We then had to develop queries using all that we had learnt to ascertain different pieces of information from the database.

Sunday, 10 October 2010

DITA session 2

The Internet and the World Wide Web

This session was on how the Internet and the world wide web work and interact with each other.

We talked about how the Internet is a collection of WAN's (wide area networks)

what different DNS (domain name system) mean, ie .com = company .org = organisation ac.uk = academical uk.

How the Internet is a collection of networks and the www is the documents they contain.

how it has become a disruptive technology and changed the way we and industry works for example publishing has moved from paper based to online and the advancement of open source software.

we discussed how a URL (universal resource locater) works from the HTTP (hyper text transfer protocol) through the DNS to the local path and how the hierarchy runs from left to right in the DNS and right to left in the local path.

We then looked at hyper text and HTML and looked at how HTML is written using a variety of tags and how a basic web page can be made using it.

Then we took a brief look at CSS style sheets and how they can add to an HTML web page.

we then in our lab session wrote 2 simple web pages using HTML one linking to the other and hosted them in our student web space.

http://www.student.city.ac.uk/~abjd609/DITA

Monday, 27 September 2010

Session 1

Today i missed the first lecture because of Network Rail being incapable of getting a train to London Waterloo by 8.15.

My interpretation of the lecture is based solely on the LAB session and the lecture notes and PowerPoint slides that i have read.

The basic over view seems that it was about setting up the structure of the module and to
"Introduce the nature and potential of computing and digital information represented at a number of levels and to provide practical experience of using and managing digital data represented in a number of forms and formats"
This was done by describing how computers use information, the different kinds of information how they are represented and how we can use them.

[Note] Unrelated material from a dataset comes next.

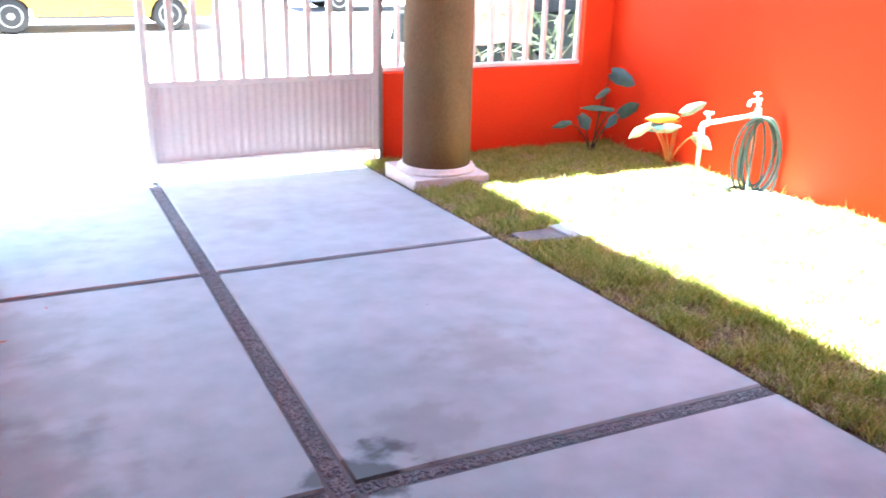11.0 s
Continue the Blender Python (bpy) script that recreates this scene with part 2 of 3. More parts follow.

Topics covered included bits and bites, binary, how file formats work and what their suffix means, EG .txt. .jpeg .html, the importance of understanding ASCII and how different file formats interact with ASCII.

Also the coursework was spoken about and how we need to keep a blog of our progress through the course and that 2 blog entries will make up the coursework for this module and they will be about web 1.0 and web 2.0/3.0.

They also looked at how the lab sessions will work and what we are expected to do during these sessions.

Today the lab consisted of experimenting using file extensions and how they affect ASCII, this included creating a word text file, converting it to a .docx, adding formatting, viewing it in text viewer to see how non ASCII characters are shown, adding a picture and saving it as a HTML file so it can be viewed on a web page.